Para chegar a esse tipo de resultado, o IBGE aplica um questionário de 14 perguntas que miram a identificação da situação alimentar da família nos três meses anteriores à entrevista.
De modo geral, o contexto do país se agravou no que se refere à insegurança alimentar, que vinha apresentando redução nas últimas décadas. Em 2004, por exemplo, o percentual de lares que viviam com algum grau de insegurança era de 35%.
Em 2009, o índice caiu para 30%, tendo registrado nova baixa em 2013, penúltimo período avaliado, quando a marca era de 23%. Agora, o IBGE identifica um percentual de 37% de famílias que convivem com o problema, em maior ou menor grau, segundo os dados colhidos entre 2017 e 2018.
Segundo a pesquisa, quase metade das famílias de zonas rurais do Brasil convive com a insegurança alimentar, um contingente que representa 44% do total.

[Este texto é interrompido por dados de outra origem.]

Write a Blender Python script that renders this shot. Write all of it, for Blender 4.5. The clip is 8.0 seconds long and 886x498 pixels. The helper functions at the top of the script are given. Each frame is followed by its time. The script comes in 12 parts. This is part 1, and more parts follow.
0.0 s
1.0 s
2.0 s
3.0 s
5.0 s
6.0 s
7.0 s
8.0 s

O IBGE classifica a insegurança alimentar como leve, moderada ou grave. A primeira é identificada quando há alguma preocupação com o acesso a alimentos no futuro e quando já existe queda na qualidade da alimentação, o que faz com que a família defina estratégias para organizar o consumo e manter um mínimo de comida disponível.
Já a “moderada” é caracterizada pela quantidade restrita de alimentos, enquanto o problema é considerado “grave” quando é observada uma privação severa no acesso, podendo trazer um contexto de fome.

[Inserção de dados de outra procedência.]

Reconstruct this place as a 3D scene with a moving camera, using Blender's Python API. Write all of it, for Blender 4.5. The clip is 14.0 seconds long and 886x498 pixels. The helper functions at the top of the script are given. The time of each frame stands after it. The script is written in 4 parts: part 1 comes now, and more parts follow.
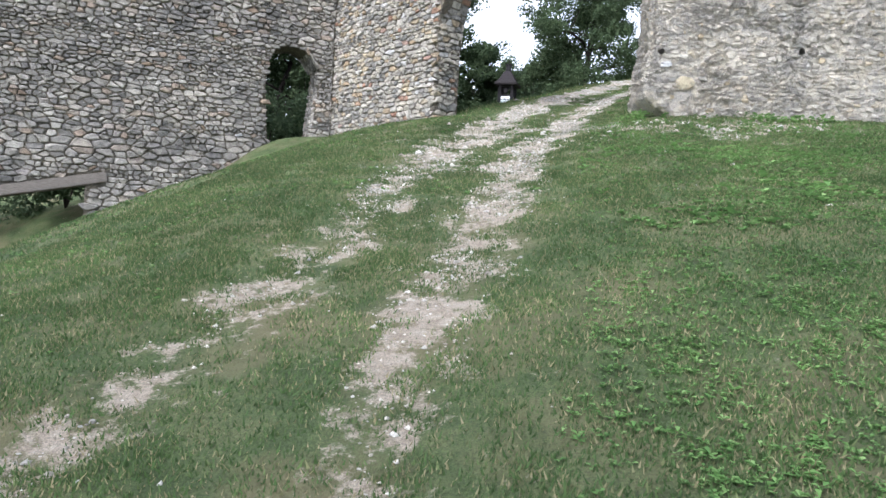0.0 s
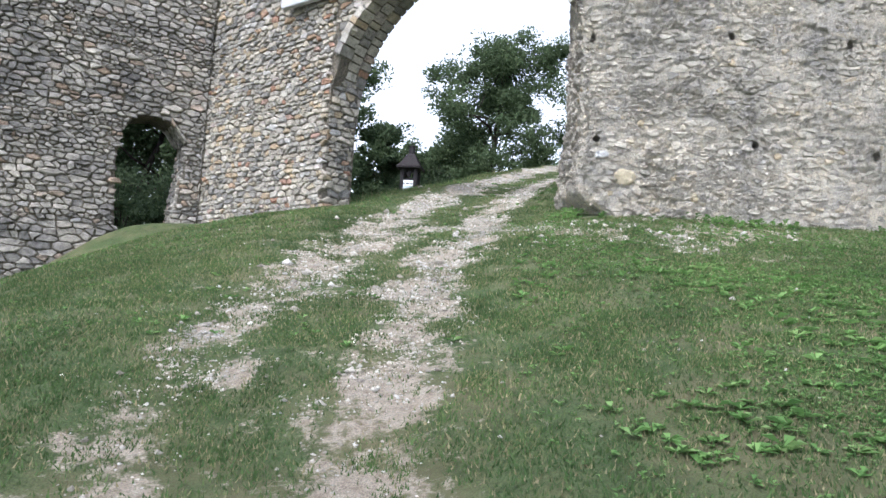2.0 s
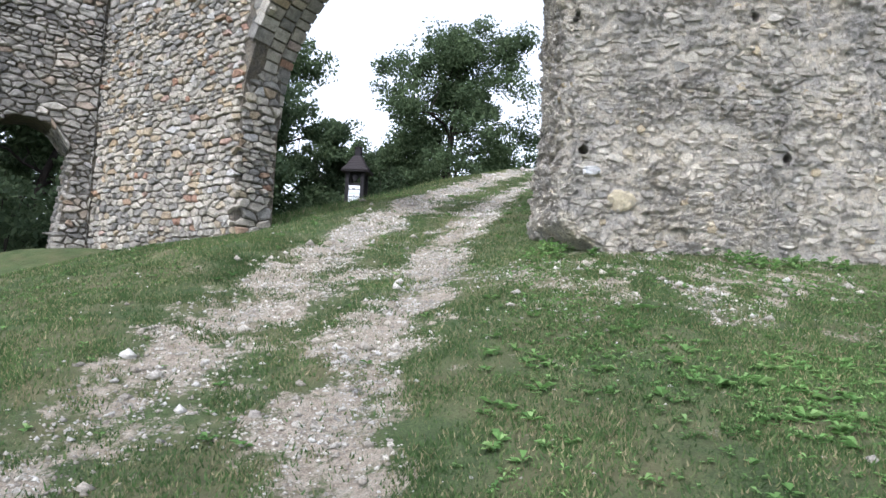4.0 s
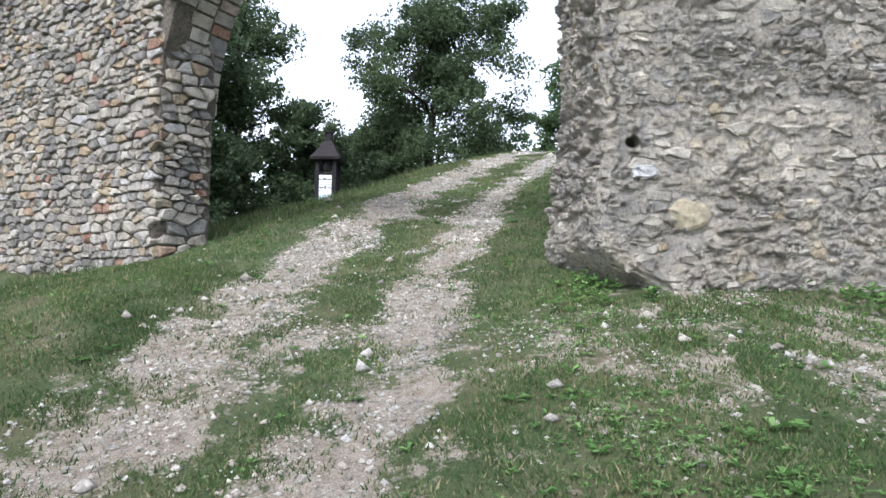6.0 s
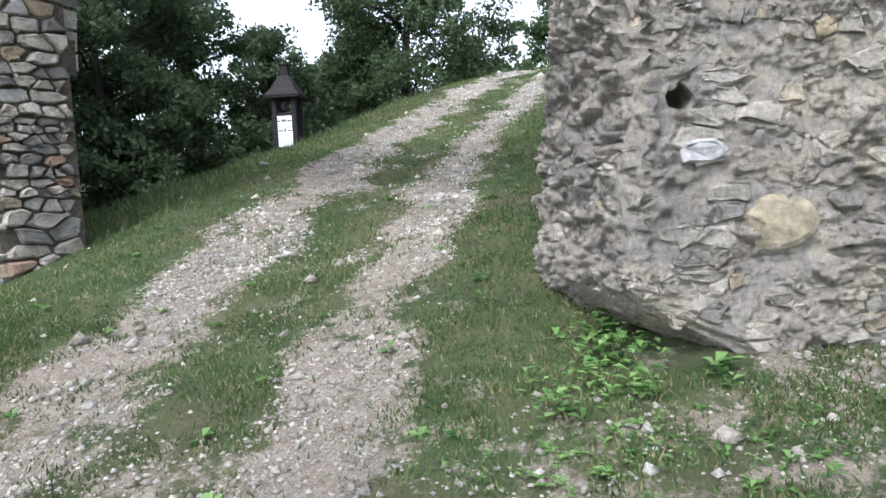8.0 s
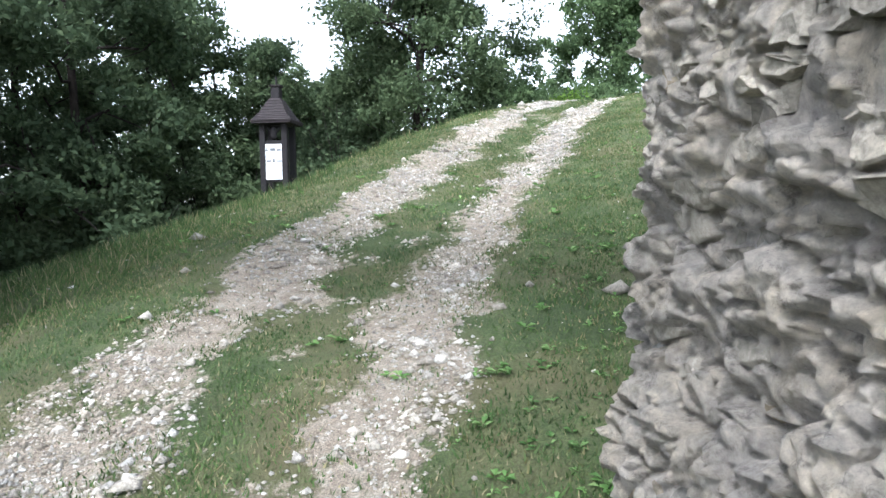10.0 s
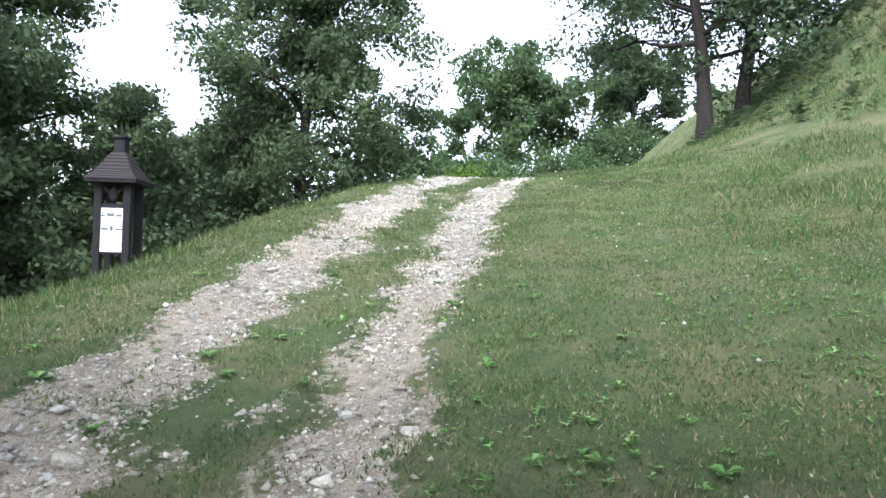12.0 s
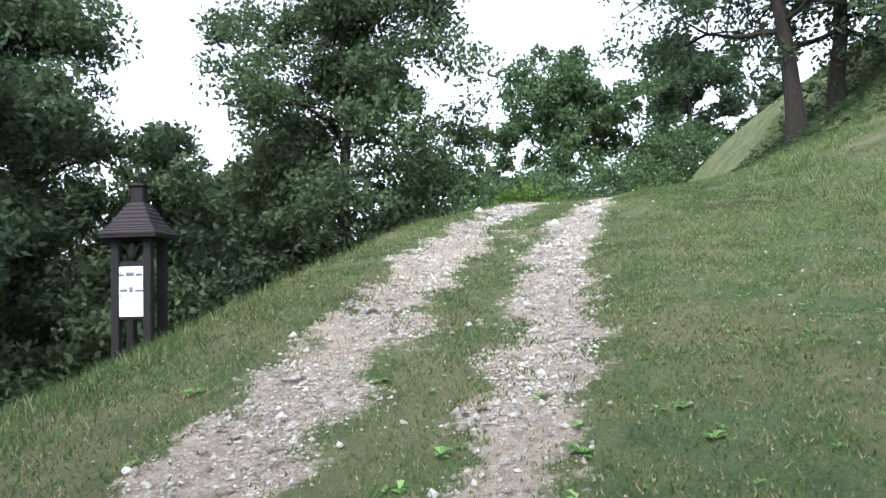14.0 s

No caso do campo, a proporção de insegurança alimentar classificada como “grave” era de 7,1% na época da coleta dos dados. O número representa três pontos percentuais a mais que a marca observada pelos pesquisadores na zona urbana, de 4,1%.
Em um recorte regional, apenas 43% dos domicílios do Norte e 49,7% dos lares do Nordeste tinham acesso pleno e regular aos alimentos. No caso deste último, a região respondia por 1,3 milhão do total de 3,1 milhões de domicílios com insegurança alimentar grave no país.
Apesar de os números divulgados nesta quinta (17) não serem do momento atual, as estatísticas se comunicam com algumas das demandas contemporâneas apresentadas por especialistas e entidades da sociedade civil organizada.
Entre elas, está a luta em torno do Projeto de Lei (PL) 735/2020, que previa um pacote de medidas de socorro destinadas a agricultores familiares durante a pandemia e teve diferentes pontos vetados pelo presidente Jair Bolsonaro (sem partido) no final de agosto.
O chefe do Executivo retirou do texto, por exemplo, a previsão de concessão de um auxílio emergencial em cinco parcelas de R$ 600 para o segmento, que aponta aumento da insegurança alimentar na zona rural após o alastramento do coronavírus. Bolsonaro alegou falta de previsão orçamentária e financeira para o projeto.
Os números também despertam um olhar a partir dos recortes de gênero e de raça. Enquanto os homens predominam (61,4%) em domicílios marcados pela segurança alimentar, as mulheres são maioria (51,9%) como chefes de lares com insegurança alimentar grave.
Já no quesito raça, o país tinha, à época da pesquisa, a seguinte situação em domicílios chefiados por pessoas pardas: 36,5% dos lares com segurança alimentar e grau acima de 50% para todos os níveis de insegurança alimentar – 50,7% para leve, 56,6% para moderada e 58,1% para grave.
Já a realidade de domicílios chefiados por pessoas negras é um tanto mais amarga, representando 15,8% das unidades com insegurança alimentar grave – o mesmo índice é de 10% nos domicílios com segurança alimentar.